Military Spending Growth

from JusticeWatch, the NETWORK newsletter
of the National Catholic Social Justice Lobby,
Vol. 1, No. 2, May 2000,, www. networklobby .org


Military spending is increasing again following almost a decade of deficit-prompted budget cuts. The last time we saw a substantial buildup of the national defense budget was in the 1980s during the Reagan administration. Then, when the Cold War ended, Congress decreased the defense budget to deal with the large budget deficits of the 1990s. When it became evident in late 1998 that the federal budget would have a surplus instead of a deficit, the military chiefs wasted no time in asking for more money. And they're getting it.

The following recent history illustrates how the military budget just keeps growing:

* Sept 1998-Congress authorizes $272 billion for defense for fiscal year 1999.

* Oct 1998-Congress passes emergency supplemental spending bill for $8 billion.

* Feb 1999-President Clinton requests $280 billion for fiscal year 2000.

* Apr 1999-Congress includes $290 billion for defense in budget resolution.

* Apr 1999-Congress passes emergency supplemental with $ 11 billion for defense.

* Oct 1999-Congress authorizes $293 billion for defense for fiscal year 2000.

* Feb 2000-President Clinton requests $306 billion for fiscal year 2001.

* Mar 2000-Congress adds $9 billion for defense to supplemental spending bill.

* Apr 2000-Congress includes $311 billion for defense in budget resolution.

The President gives the military what they ask for, and Congress gives them even more. Meanwhile, organizations trying to get money for human needs (housing, health care, child care, community development block grants, food & nutrition programs, job training, etc.) have to continuously fight Congress' attempts to cut budgets for these programs. Congress has given various reasons for cutting domestic budgets-reducing the deficit, staying within budget caps, "locking" up the Social Security surplus, providing tax cuts-but at the same time, they continue to add more money to defense.

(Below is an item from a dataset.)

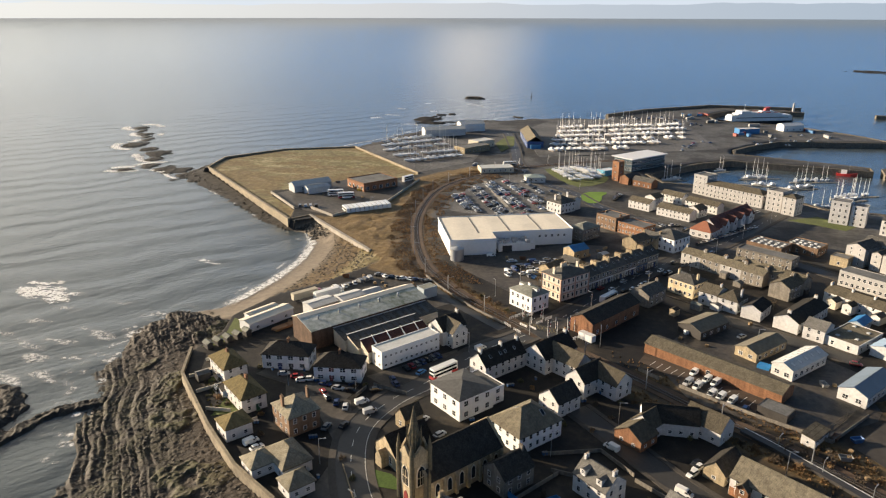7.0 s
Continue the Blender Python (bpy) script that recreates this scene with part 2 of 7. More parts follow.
def add_box(bm, x0, x1, y0, y1, z0, z1, mat=0):
    v = [bm.verts.new(p) for p in ((x0, y0, z0), (x1, y0, z0), (x1, y1, z0), (x0, y1, z0), (x0, y0, z1), (x1, y0, z1), (x1, y1, z1), (x0, y1, z1))]
    for f in ((3, 2, 1, 0), (4, 5, 6, 7), (0, 1, 5, 4), (1, 2, 6, 5), (2, 3, 7, 6), (3, 0, 4, 7)):
        bm.faces.new([v[k] for k in f]).material_index = mat


def add_prism(bm, outline, z0, z1, mat=0):
    lo, hi = [bm.verts.new((x, y, z0)) for x, y in outline], [bm.verts.new((x, y, z1)) for x, y in outline]
    bm.faces.new(hi).material_index = mat
    bm.faces.new(lo[::-1]).material_index = mat
    for k in range(len(lo)):
        j = (k + 1) % len(lo)
        bm.faces.new((lo[k], lo[j], hi[j], hi[k])).material_index = mat


def add_cyl(bm, r0, r1, z0, z1, seg=8, cx=0, cy=0, mat=0):
    ring = lambda r, z: [bm.verts.new((cx + r * math.cos(2 * math.pi * k / seg), cy + r * math.sin(2 * math.pi * k / seg), z)) for k in range(seg)]
    a, b = ring(r0, z0), ring(r1, z1)
    bm.faces.new(b).material_index = mat
    bm.faces.new(a[::-1]).material_index = mat
    for k in range(seg):
        bm.faces.new((a[k], a[(k + 1) % seg], b[(k + 1) % seg], b[k])).material_index = mat


def add_slab(bm, quad, thick, mat=0):
    """A slab under a sloping polygon of 3 or 4 corners."""
    top = [bm.verts.new(p) for p in quad]
    low = [bm.verts.new((p[0], p[1], p[2] - thick)) for p in quad]
    bm.faces.new(top).material_index = mat
    bm.faces.new(low[::-1]).material_index = mat
    for k in range(len(top)):
        j = (k + 1) % len(top)
        bm.faces.new((low[k], low[j], top[j], top[k])).material_index = mat


def smooth_line(pts, step=4.0):
    """Points along a smooth curve through the given plan points."""
    p = [Vector((*q, 0)) if len(q) == 2 else Vector(q) for q in pts]
    p = [2 * p[0] - p[1]] + p + [2 * p[-1] - p[-2]]
    out = []
    for k in range(1, len(p) - 2):
        a, b, c, d = p[k - 1:k + 3]
        n = max(1, int((c - b).length / step))
        for j in range(n):
            t = j / n
            out.append(0.5 * (2 * b + (c - a) * t + (2 * a - 5 * b + 4 * c - d) * t * t + (3 * b - a - 3 * c + d) * t ** 3))
    out.append(p[-2])
    return out


def add_ribbon(bm, line, w0, w1, z0, z1, mat=0):
    """A band along a line between the offsets w0 and w1 (left is positive), from z0 up to z1."""
    rows = []
    for k, p in enumerate(line):
        d = (line[min(k + 1, len(line) - 1)] - line[max(k - 1, 0)])
        d = Vector((d.x, d.y, 0)).normalized()
        n = Vector((-d.y, d.x, 0))
        a, b = p + n * w0, p + n * w1
        rows.append([bm.verts.new((a.x, a.y, p.z + z0)), bm.verts.new((b.x, b.y, p.z + z0)), bm.verts.new((b.x, b.y, p.z + z1)), bm.verts.new((a.x, a.y, p.z + z1))])
    for r, s in zip(rows, rows[1:]):
        for k in range(4):
            bm.faces.new((r[k], r[(k + 1) % 4], s[(k + 1) % 4], s[k])).material_index = mat
    bm.faces.new(rows[0][::-1]).material_index = mat
    bm.faces.new(rows[-1]).material_index = mat


GROUND = 5.0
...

The military budget accounts for over half of all the discretionary spending that Congress appropriates this year. The less-than-half that's left over must pay for all domestic discretionary spending as well as foreign operations. The foreign operations budget contains about $13 billion for diplomacy, international development aid, and international institutions like the United Nations (as well as military assistance to foreign countries.) The Administration says that diplomacy is our first line of defense, but the foreign affairs budget has been cut while the military budget increases, indicating that diplomacy has less priority than military power.


Money for the military is appropriated in three different appropriations bills: Defense, Energy, and Military Construction. The Military Construction bill (about $8.6 billion this year) contains money for military bases and other projects, including $G5 million to start construction of the controversial national missile defense system. The Energy bill contains money for nuclear weapons programs (about $ 12 billion each year) managed by the Department of Energy. The largest bill (over $280 billion and growing) is for the Department of Defense (DOD).

The DOD bill contains 4 major accounts: Procurement, Research and Development, Personnel, and Operations and Maintenance. The Operations and Maintenance account (about $110 billion) has funds for training and equipment, or what is sometimes referred to as "readiness." The Personnel account (about 75 billion) is for military pay and benefits. The Research and Development ($38 billion) and Procurement ($60 billion) accounts are for new weapons. This year the military chiefs and some members of Congress are saying that even though they've reached a long desired goal of $60 billion for procurement of new weapons, that is not enough.